3. The prayer entitled "Avinu Malkeinu" (Our Father, our King) is said in the morning and afternoon services. In the Ashkenazic rite, it is omitted on Shabbat, Friday afternoon, and the 9th of Tishrei (which is a sort of semi-holy day, and on which tachanun is also omitted, except when Yom Kippur falls on the Sabbath, when most Ashkenazic communities recite it on the morning of the ninth of Tishrei), while some non-Ashkenazic communities recite it even on Shabbat.
4. On weekdays Selichot are recited, either at night after midnight, or before the morning prayer. The poetical pieces, at least in the Ashkenazi ritual, differ for each of the days. In the Eastern Ashkenazic rite, those for Erev Yom Kippur are the fewest and shortest, whereas in the Western Ashkenazic rite they are the longest. Indeed, the recitation of Selichot begins before the Ten Days of Repentance; in the Ashkenazic tradition, they begin after the Sabbath immediately proceeding Rosh Hashanah (or on the Sabbath before that if Rosh Hashanah falls on a Monday or Tuesday), and in the Sephardic tradition they begin immediately after Rosh Chodesh Elul.

===Fasting===
There is an old custom to fast all weekdays of the Ten Days of Repentance (except for the eve of Yom Kippur when fasting is forbidden) and there were those who had the custom to fast during the day on Rosh Hashanah. Nevertheless, the common custom today is to fast only on Fast of Gedalia (from dawn to dusk) and for the full day of Yom Kippur.

===Additional customs===

During these days some are stricter and eat only baked goods produced with a Jew involved in the baking process (a practice known as Pat Yisrael), even if during the year they eat any baked goods made in by a business from kosher ingredients (known as pat paltar).

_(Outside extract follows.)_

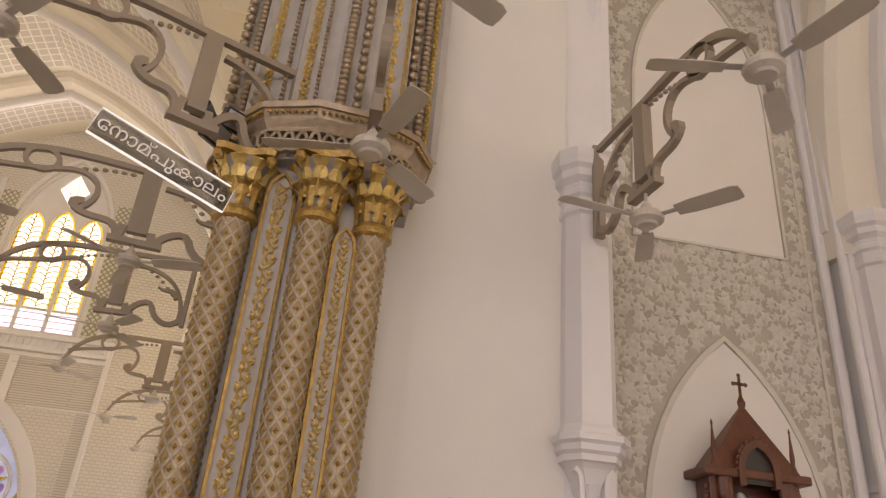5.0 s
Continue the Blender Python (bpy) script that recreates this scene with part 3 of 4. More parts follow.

If while traveling it is not possible to obtain Pat Yisrael, then being stricter is not a requirement.

There are conflicting customs whether weddings should be held during the weekdays of the Ten Days: There is no prohibition of holding a wedding during this period, but some Orthodox Jews have a custom to avoid doing so.

Some Jews and communities perform the Kapparot custom, typically on the day before Yom Kippur.